German philosopher Hegel believed that Chinese people had no national epic, because their way of observing and thinking was like prose. So China really has no national epic? The answer is yes.
In Shangsong (song lyrics mostly collected from the Shang Dynasty) and Daya (The Major Festal Odes) of The Book of Songs, one can find a good number of memorial songs to ancestors and odes to heroes who established the Shang (17th- 11th century BC) and Zhou (11th century BC - 256BC) dynasties, such as Liezu, Xuanniao, Changfa, Ying Wu, Shengmin, Gong Liu, Wenwang, Daming, and so on. As ancient ballades produced in childhood of human beings that record the birth of one's own nation or heroic exploits are called epics, the poems mentioned just now can be recognized as the earliest epics in China.
From Bianwen, Sufu, Ciwen in the Tang Dynasty (618-907), Guzici, Zhugongdiao, Qiatanci in the Song, Liao and Jin dynasties (960-1234), to Gushutanci in the Yuan Dynasty (1279-1368), after long period of development, long narrative poems (like Iliad and Odyssey) became mature.

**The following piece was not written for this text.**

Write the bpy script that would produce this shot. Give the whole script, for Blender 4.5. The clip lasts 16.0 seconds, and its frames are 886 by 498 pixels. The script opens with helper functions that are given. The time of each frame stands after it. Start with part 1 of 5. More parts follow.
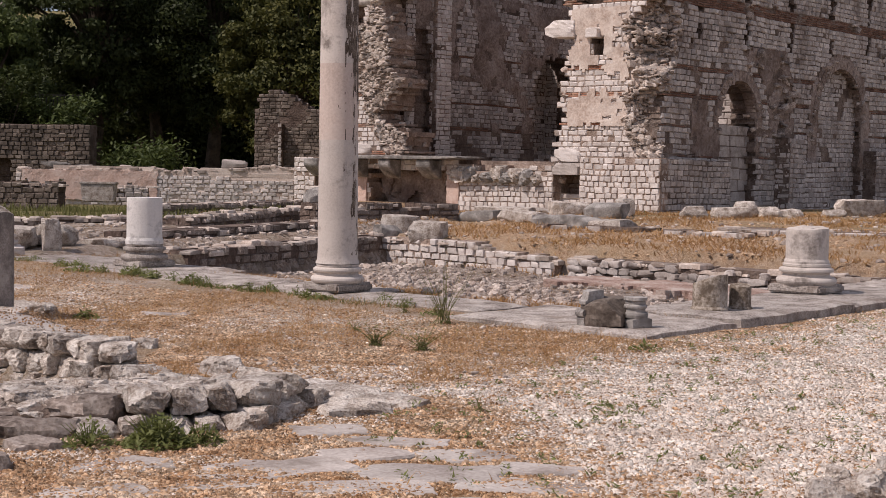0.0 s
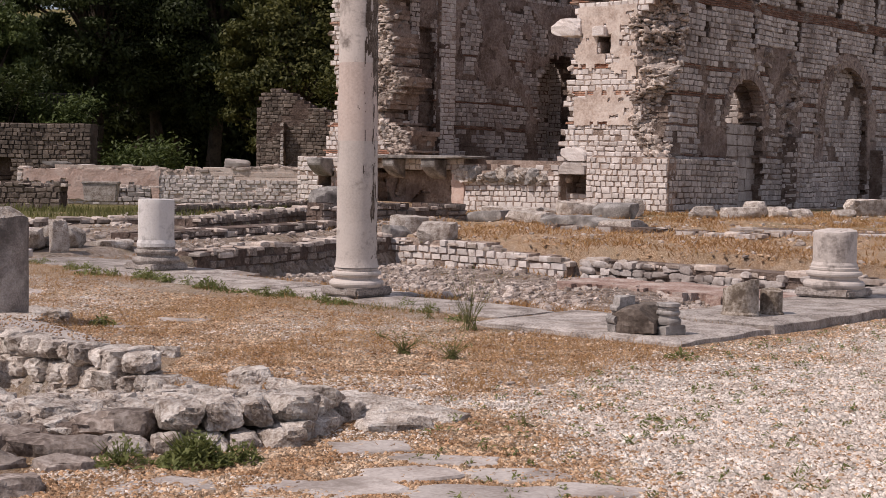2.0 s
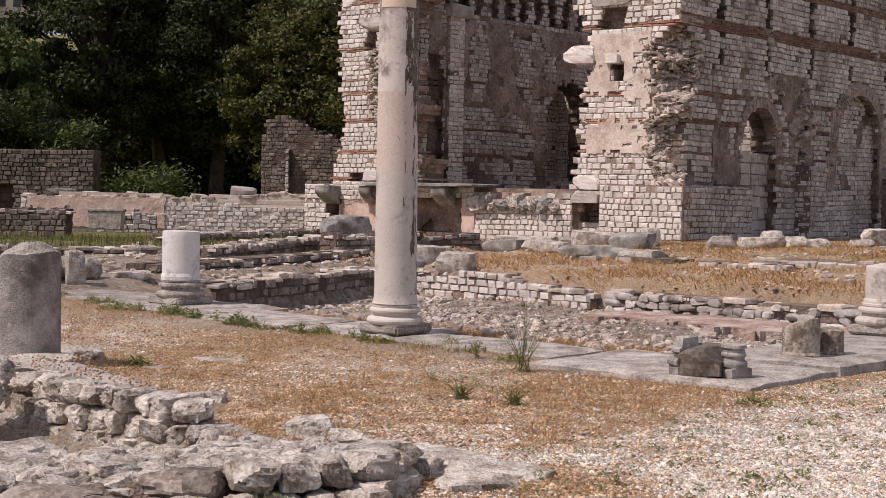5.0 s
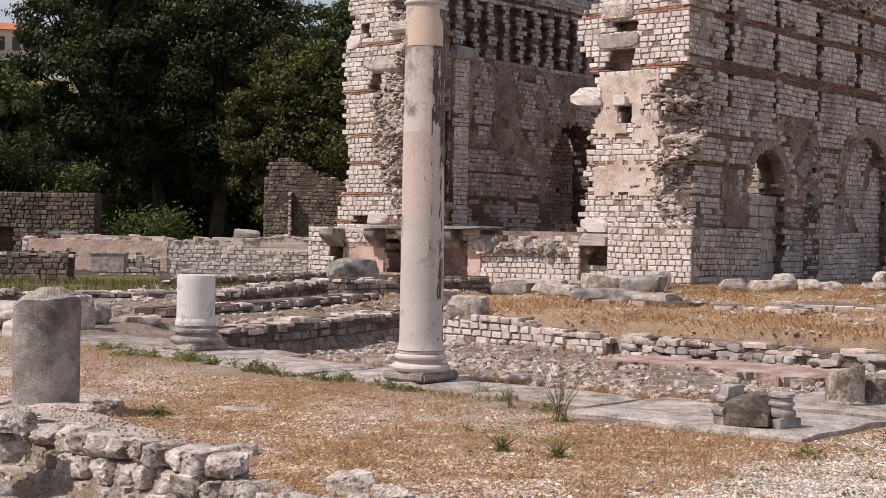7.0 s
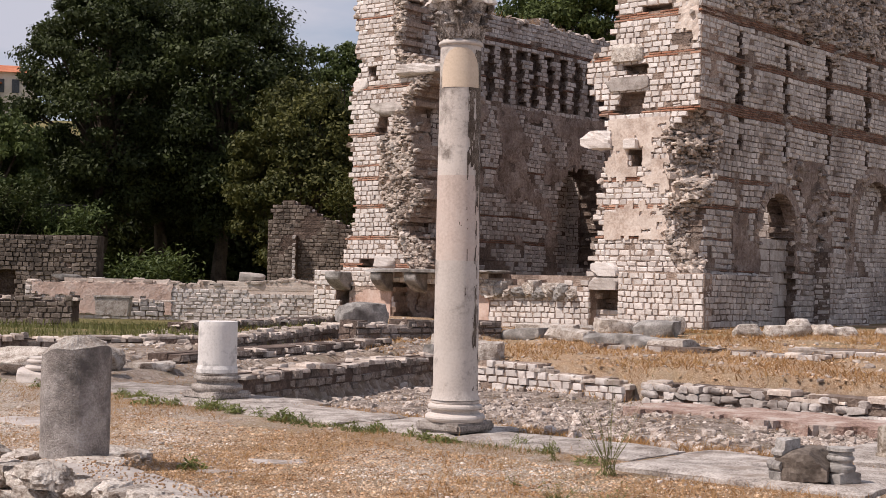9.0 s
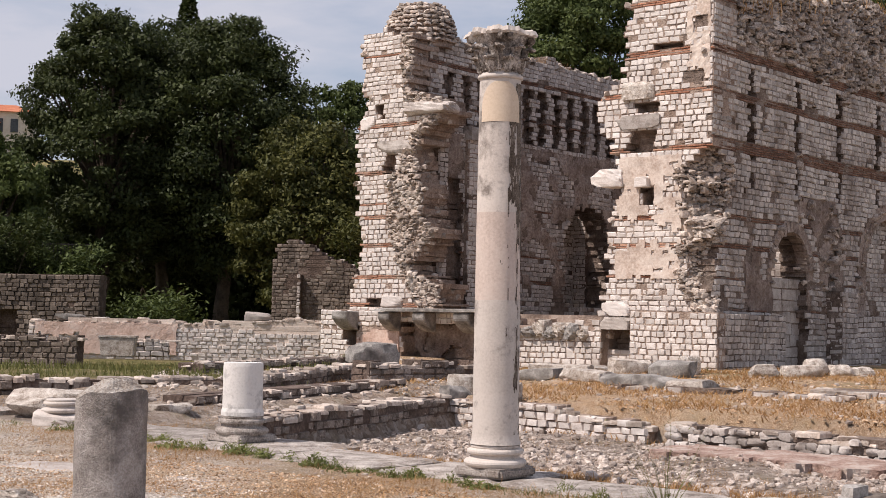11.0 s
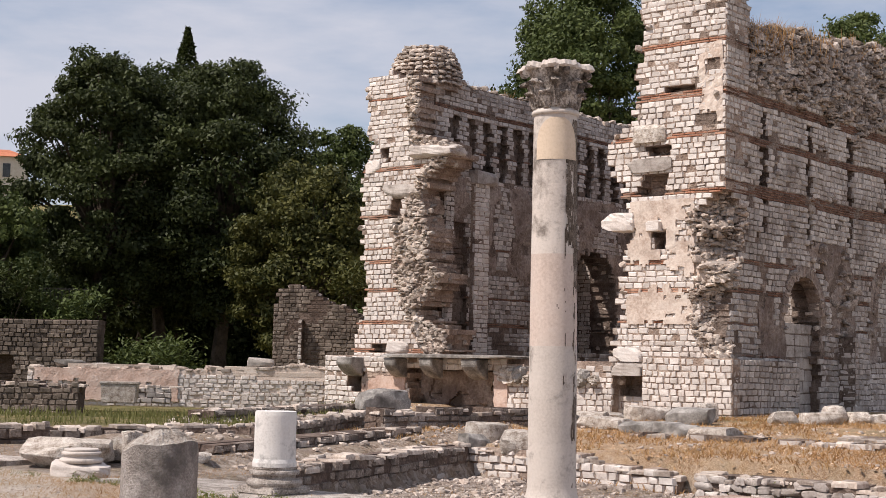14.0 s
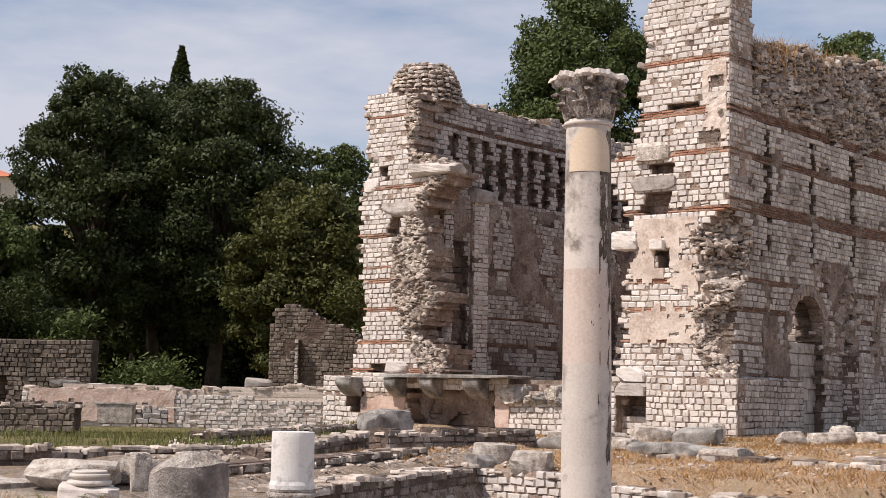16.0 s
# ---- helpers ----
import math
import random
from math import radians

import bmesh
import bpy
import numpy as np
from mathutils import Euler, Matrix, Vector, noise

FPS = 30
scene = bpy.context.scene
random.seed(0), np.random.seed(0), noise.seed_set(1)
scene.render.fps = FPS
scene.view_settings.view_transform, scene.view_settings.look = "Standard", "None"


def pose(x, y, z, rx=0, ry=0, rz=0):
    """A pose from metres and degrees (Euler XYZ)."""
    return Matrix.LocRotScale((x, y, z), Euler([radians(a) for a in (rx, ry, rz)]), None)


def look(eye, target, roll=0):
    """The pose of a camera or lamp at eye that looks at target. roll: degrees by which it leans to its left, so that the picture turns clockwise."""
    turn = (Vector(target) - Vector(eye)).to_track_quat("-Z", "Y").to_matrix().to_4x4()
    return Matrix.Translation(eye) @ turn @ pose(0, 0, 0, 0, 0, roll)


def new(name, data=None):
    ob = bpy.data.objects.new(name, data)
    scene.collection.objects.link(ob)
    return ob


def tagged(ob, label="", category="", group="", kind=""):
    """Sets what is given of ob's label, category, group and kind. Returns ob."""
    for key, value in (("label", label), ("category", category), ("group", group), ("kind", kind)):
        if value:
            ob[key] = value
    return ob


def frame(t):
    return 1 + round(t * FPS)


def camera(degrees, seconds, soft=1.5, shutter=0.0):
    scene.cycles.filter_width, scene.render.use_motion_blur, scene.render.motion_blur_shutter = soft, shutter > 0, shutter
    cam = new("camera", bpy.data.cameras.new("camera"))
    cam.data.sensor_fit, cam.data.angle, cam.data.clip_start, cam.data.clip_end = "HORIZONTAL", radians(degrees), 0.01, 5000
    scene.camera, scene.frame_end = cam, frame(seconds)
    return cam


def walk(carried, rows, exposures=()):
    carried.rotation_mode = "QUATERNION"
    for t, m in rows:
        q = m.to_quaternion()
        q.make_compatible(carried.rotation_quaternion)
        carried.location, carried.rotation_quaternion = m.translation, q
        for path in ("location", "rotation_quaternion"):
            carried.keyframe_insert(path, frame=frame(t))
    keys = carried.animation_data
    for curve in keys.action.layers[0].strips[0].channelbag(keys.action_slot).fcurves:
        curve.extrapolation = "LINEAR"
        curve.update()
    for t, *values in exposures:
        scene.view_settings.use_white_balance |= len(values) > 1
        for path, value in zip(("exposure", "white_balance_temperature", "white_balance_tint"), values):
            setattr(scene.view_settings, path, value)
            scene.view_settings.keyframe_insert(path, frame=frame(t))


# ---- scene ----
# camera
cam = camera(34.0, 16.0, 0.6)
PATH = [
    (0, (0.000, 0.000, 1.100), (0.000, 9.984, 0.539), 0.99),
    (0.5, (-0.045, 0.060, 1.115), (-0.040, 10.044, 0.546), 0.97),
    (1, (-0.094, 0.129, 1.123), (-0.085, 10.112, 0.547), 0.99),
    (1.5, (-0.148, 0.200, 1.122), (-0.135, 10.183, 0.546), 0.97),
    (2, (-0.206, 0.273, 1.124), (-0.186, 10.257, 0.552), 0.98),
    (2.5, (-0.271, 0.348, 1.133), (-0.248, 10.332, 0.577), 0.97),
    (3, (-0.334, 0.397, 1.147), (-0.305, 10.383, 0.607), 1.02),
    (3.5, (-0.399, 0.472, 1.157), (-0.365, 10.459, 0.643), 1.06),
    (6, (-0.709, 0.896, 1.175), (-0.645, 10.892, 0.909), 1.08),
    (6.5, (-0.766, 0.984, 1.176), (-0.698, 10.982, 0.991), 1.06),
    (7, (-0.835, 1.069, 1.168), (-0.762, 11.068, 1.070), 1.06),
    (7.5, (-0.906, 1.135, 1.169), (-0.829, 11.135, 1.150), 1.09),
    (8, (-0.978, 1.213, 1.173), (-0.896, 11.213, 1.225), 1.10),
    (8.5, (-1.051, 1.301, 1.184), (-0.964, 11.300, 1.305), 1.13),
    (9, (-1.132, 1.377, 1.190), (-1.038, 11.375, 1.387), 1.15),
    (11.5, (-1.529, 1.794, 1.189), (-1.407, 11.780, 1.713), 1.14),
    (12, (-1.602, 1.866, 1.191), (-1.475, 11.848, 1.766), 1.16),
    (12.5, (-1.677, 1.960, 1.191), (-1.542, 11.939, 1.819), 1.13),
    (13, (-1.746, 2.039, 1.184), (-1.604, 12.015, 1.862), 1.14),
    (13.5, (-1.826, 2.119, 1.181), (-1.667, 12.090, 1.916), 1.13),
    (14, (-1.901, 2.216, 1.189), (-1.717, 12.184, 1.972), 1.15),
    (14.5, (-1.976, 2.278, 1.191), (-1.766, 12.241, 2.019), 1.13),
    (15, (-2.045, 2.341, 1.190), (-1.816, 12.301, 2.054), 1.12),
    (15.5, (-2.112, 2.432, 1.181), (-1.870, 12.389, 2.074), 1.10),
    (16, (-2.177, 2.548, 1.172), (-1.920, 12.502, 2.096), 1.09),
]
walk(cam, [(t, look(eye, target, roll)) for t, eye, target, roll in PATH],
     exposures=((0, -0.25, 6500, 20), (3.5, -0.17, 6500, 20), (6, -0.04, 6500, 18), (9, 0.10, 6500, 17), (12, 0.20, 6500, 15), (16, 0.25, 6500, 14)))

# ---- light ----
SUN_DIR = Vector((-0.90, -0.42, 1.35)).normalized()
world = bpy.data.worlds.new("sky")
scene.world = world
world.use_nodes = True
wt = world.node_tree
sky = wt.nodes.new("ShaderNodeTexSky")
sky.sky_type, sky.sun_disc = "NISHITA", False
sky.sun_elevation = math.asin(SUN_DIR.z)
sky.sun_rotation = math.atan2(SUN_DIR.x, SUN_DIR.y)
sky.air_density, sky.dust_density = 1.0, 1.5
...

Minorities had created numerous narrative ballads of folk legends since the Tang and Song dynasties (618-1279), some of which were real long national epics such as Mongolians' King Gesar, Kirgizs' Manas, Naxis' Creation of the World, Mongolians' Geser, and so on. Put in the grove of world's classical literature, they are not second to any ancient Greek or Indian epics.